Agus Salim salah satu Pahlawan Nasional Indonesia pernah mengucapkan pepatah kuno Belanda “Leiden is Lijden“, jika diterjemahkan berarti “memimpin adalah derita”. Jalan menjadi pemimpin bukanlah jalan yang mudah, siapa pun yang menjadi pemimpin harus siap dengan jalan menderita. Demikian Andi Arfan Basmin, Kepala Desa Senga Selatan, mengutip kata-kata ini ketika ditemui di Kantor Desa Senga Selatan 11 Februari 2020.
Kantor desa yang terletak di pinggir jalan ini, terlihat berantakan karena sedang dalam tahap renovasi. Kami tiba terlebih dahulu. Setelah itu, seorang anak muda berbaju merah, bercelana jeans kusam, ditambah sepatu boat juga datang. Dilemparkannya senyum sembari mengulurkan tangan untuk menjabat tangan kami. Setelah itu, memohon maaf karena harus menerima tamu dalam keadaan belepotan. Ia menjelaskan baru saja dari kebun desa bersama warganya membajak lahan. Dengan menyeka keringat yang membasahi dahinya, dia mengajak kami kebagian belakang kantor. Sebuah ruang terbuka yang sejuk dengan pandangan kebun masyarakat. Kebun yang dipenuhi pepohonan.
Walau berdarah Luwu, Andi Arfan Basmin lahir dan besar bukan di Luwu. Lahir pada 28 Mei 1990 di Makassar—dulu bernama Ujung Pandang, pendidikan SD dan SMP juga dijalani di kota yang sama. Kota dengan julukan kota daeng. Sementara SMA dilakoni di Jakarta. Kepergiannya ke Jakarta untuk sekolah bukan tanpa alasan. Sebelumnya, kedua adiknya telah lebih dahulu berada di Jakarta. Sebagai seorang kakak dia memiliki tanggungjawab untuk menjaga adik-adiknya.
Semasa di Jakarta dan bersekolah, Arfan telah menjejaki dunia organisasi kepemudaan seperti AMPI. Bahkan pada usia 19 tahun telah dipercaya menduduki jabatan sekjen di Kosgoro Jakarta.
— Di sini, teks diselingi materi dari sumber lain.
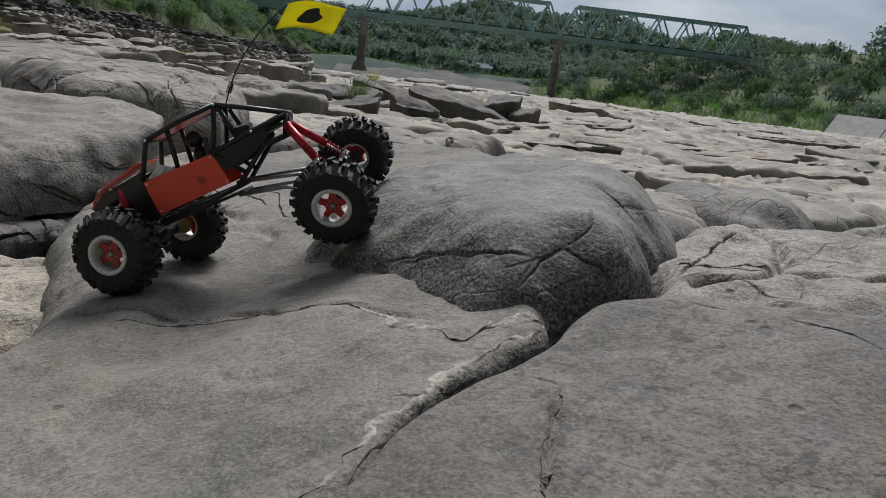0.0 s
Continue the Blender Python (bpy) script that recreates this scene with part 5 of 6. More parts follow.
def panel(name, corners, thick, material, parent, label="", bevel=0.0012):
    """A flat plate with bevelled edges through corners, thick along its normal."""
    bm = bmesh.new()
    vs = [bm.verts.new(c) for c in corners]
    face = bm.faces.new(vs)
    face.normal_update()
    nrm = face.normal.copy()
    ext = bmesh.ops.extrude_face_region(bm, geom=[face])
    bmesh.ops.translate(bm, vec=nrm * thick, verts=[g for g in ext["geom"] if isinstance(g, bmesh.types.BMVert)])
    bmesh.ops.recalc_face_normals(bm, faces=bm.faces[:])
    bmesh.ops.bevel(bm, geom=bm.edges[:], offset=bevel, segments=2, affect="EDGES")
    return part(name, bm, material, parent, label)


def lathe(bm, profile, n=48, axis_y=True):
    """Spins (radius, along) round the y axis."""
    rings = []
    for k in range(n):
        t = 2 * math.pi * k / n
        rings.append([bm.verts.new((r * math.cos(t), a, r * math.sin(t))) for r, a in profile])
    for k in range(n):
        a, b = rings[k], rings[(k + 1) % n]
        for i in range(len(profile) - 1):
            f = bm.faces.new((a[i], a[i + 1], b[i + 1], b[i]))
            f.smooth = True


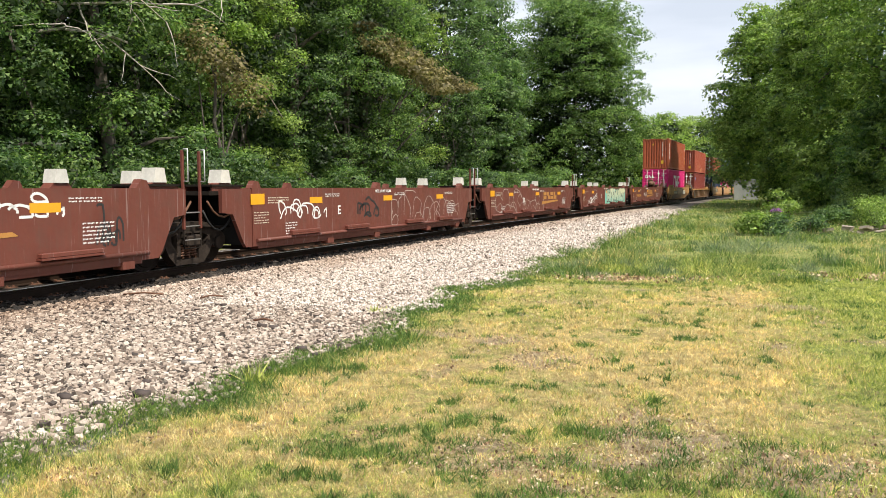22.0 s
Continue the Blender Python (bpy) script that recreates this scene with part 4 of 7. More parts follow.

Aktivitas berorganisasi lebih digelutinya hanya saat di masa SMA, namun saat berkuliah di Universitas Yos Sudarso Surabaya intensitasnya jadi berkurang. Di masa kuliah, ia lebih menggeluti bisnis teripang. Karena bisnis ini, Arfan harus pulang balik Jakarta-Surabaya. Bagi Arfan, berorganisasi dan bisnis telah membangun dirinya untuk dapat bergaul dengan siapa saja. Tanpa memandang status dan posisi orang lain dan jabatan politik serta organisasinya.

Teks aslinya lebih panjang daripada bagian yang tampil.